World Atlas of Desertification – Rethinking land degradation and sustainable land management
Publication by Joint Research Centre (European Commission), August 8, 2018. 256 pages, A3 format, ISBN 978-92-79-75350-3 (Printed version), ISBN 978-92-79-75349-7 (Online version), price: for free.
The third edition of the World Atlas of Desertification (WAD3) takes a fresh look at land degradation – a phenomenon triggered by human land use that is likely to threaten our ability to make productive use of the Earth while still maintaining the critical global environmental goods and services in the future. WAD3 offers an information framework from which to identify the nature of potential problems and pursue solutions that conform to local conditions. The two decades since publication of WAD2 saw a tremendous growth in our understanding of coupled-human and natural systems, and an overwhelming increase in global environmental datasets and analytical tools. Building on these advances, WAD3 portrays the dynamic human footprint on Earth and its consequences for the land resources. WAD3 identifies areas of concern where multiple lines of evidence converge that suggest potential problems so that they might be confirmed and suggest actions to reverse, arrest, or adapt to them.
You can order the printed atlas from the EU Bookshop https://publications.europa.eu/en/web/general-publications/publications
or download the atlas here: https://wad.jrc.ec.europa.eu/
Soil and Climate
Edited by Rattan Lal and B. A. Stewart. 1st Edition published in the series Advances in Soil Science, August 30, 2018 by CRC Press. 434 Pages – 86 B/W Illustrations, ISBN 9781498783651, price hardback GBP 145.00, ebook GBP 35.99.

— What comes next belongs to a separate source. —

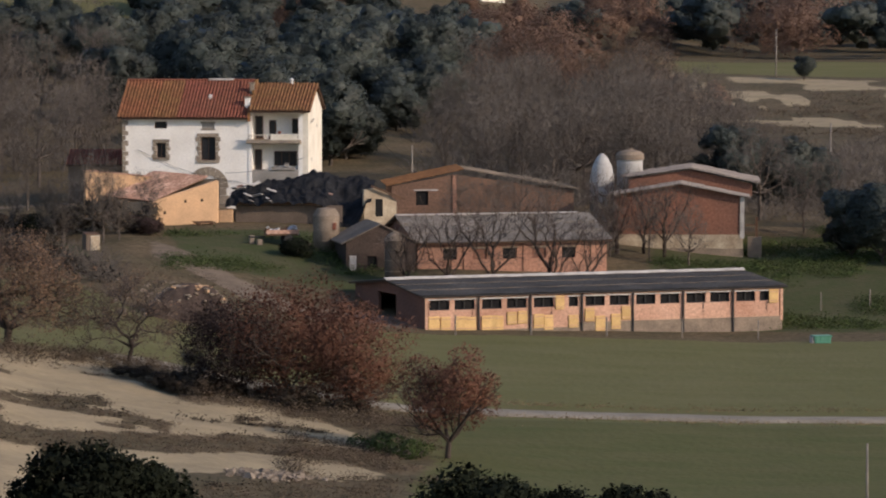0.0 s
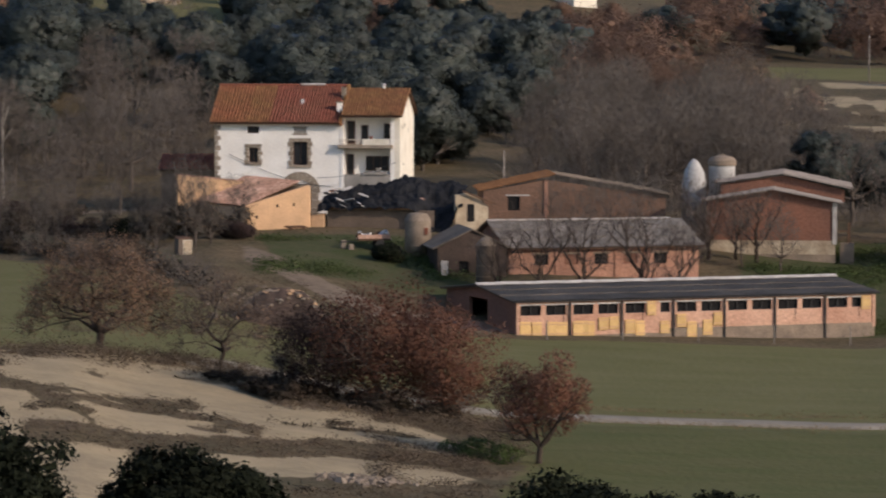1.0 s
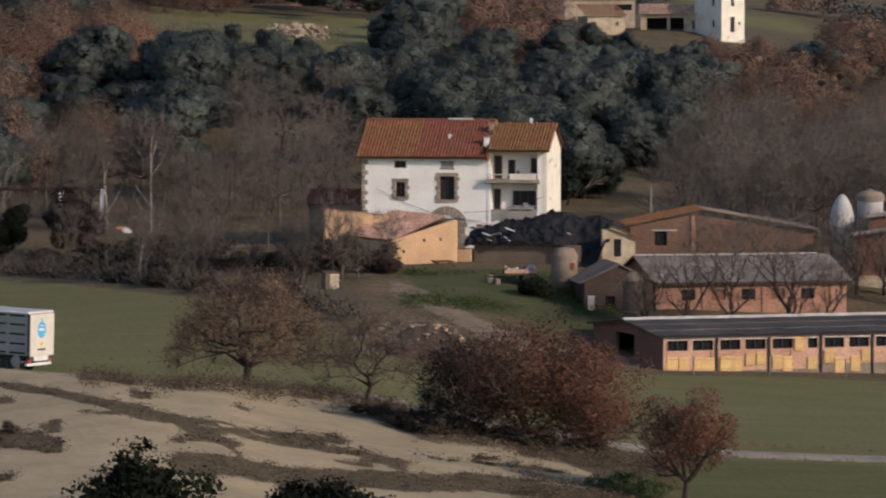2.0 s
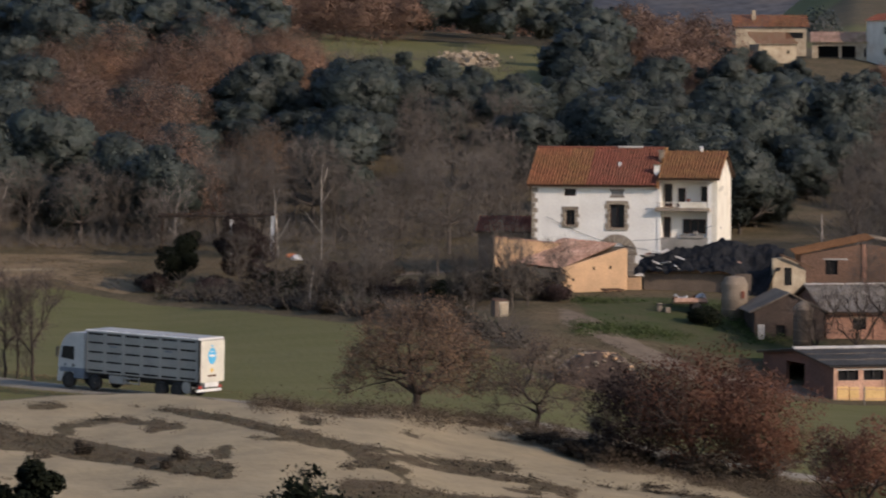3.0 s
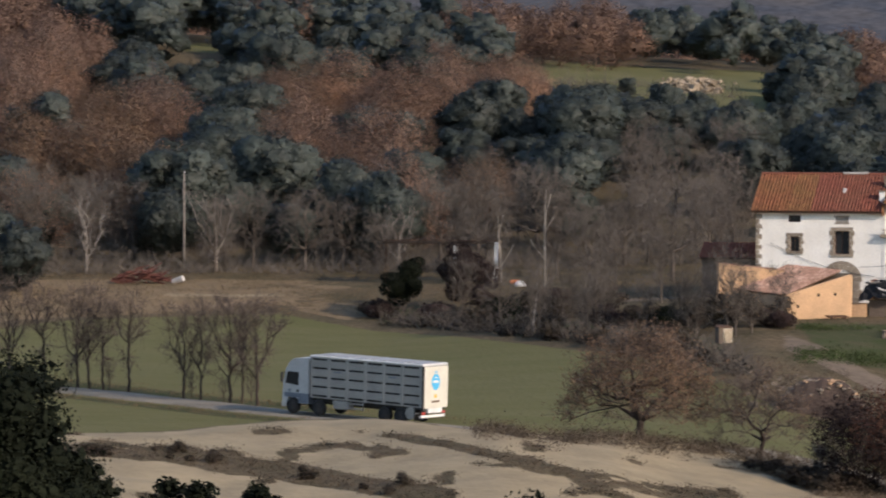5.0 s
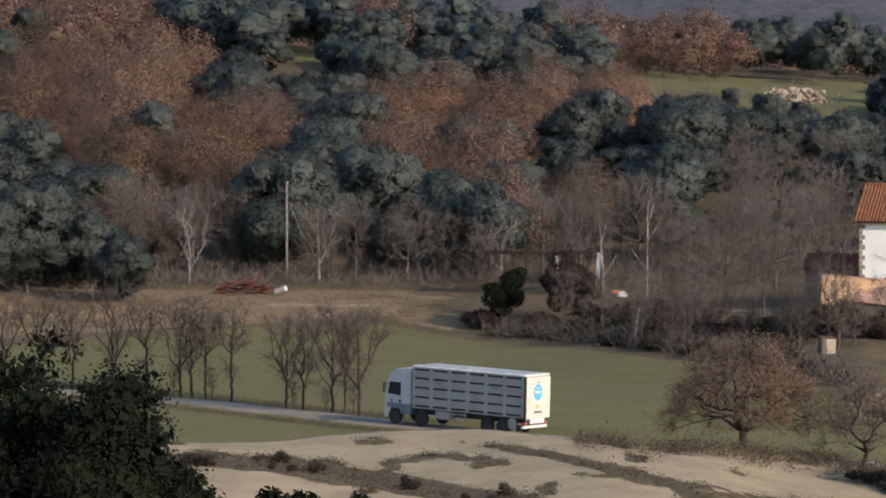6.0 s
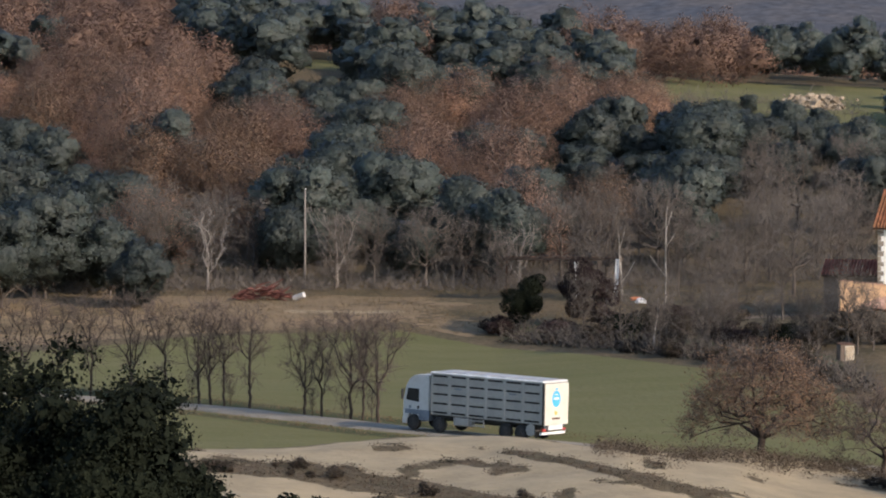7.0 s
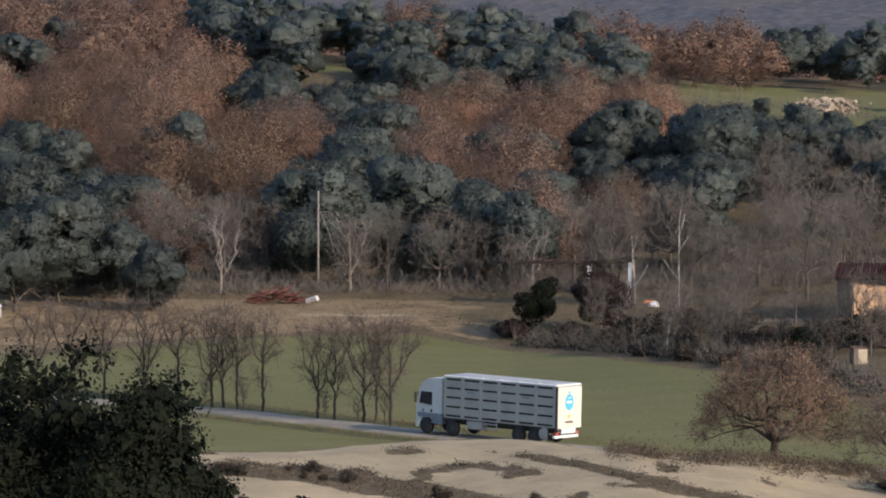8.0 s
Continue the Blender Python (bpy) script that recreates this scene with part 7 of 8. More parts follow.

Climate is a soil-forming factor and soil can mitigate climate change through a reduction in the emissions of greenhouse gases and sequestration of atmospheric CO2. Thus, there is a growing interest in soil management practices capable of mitigating climate change and enhancing environmental quality. Soil and Climate addresses global issues through soil management and outlines strategies for advancing Sustainable Development Goals (SDGs). Special topics on soil as a source or sink of CO2, silicate weathering and carbon sequestration, nutrients required for carbon sequestration, physical protection and the mean resident time, and predicting soil carbon stocks are discussed in detail throughout the book.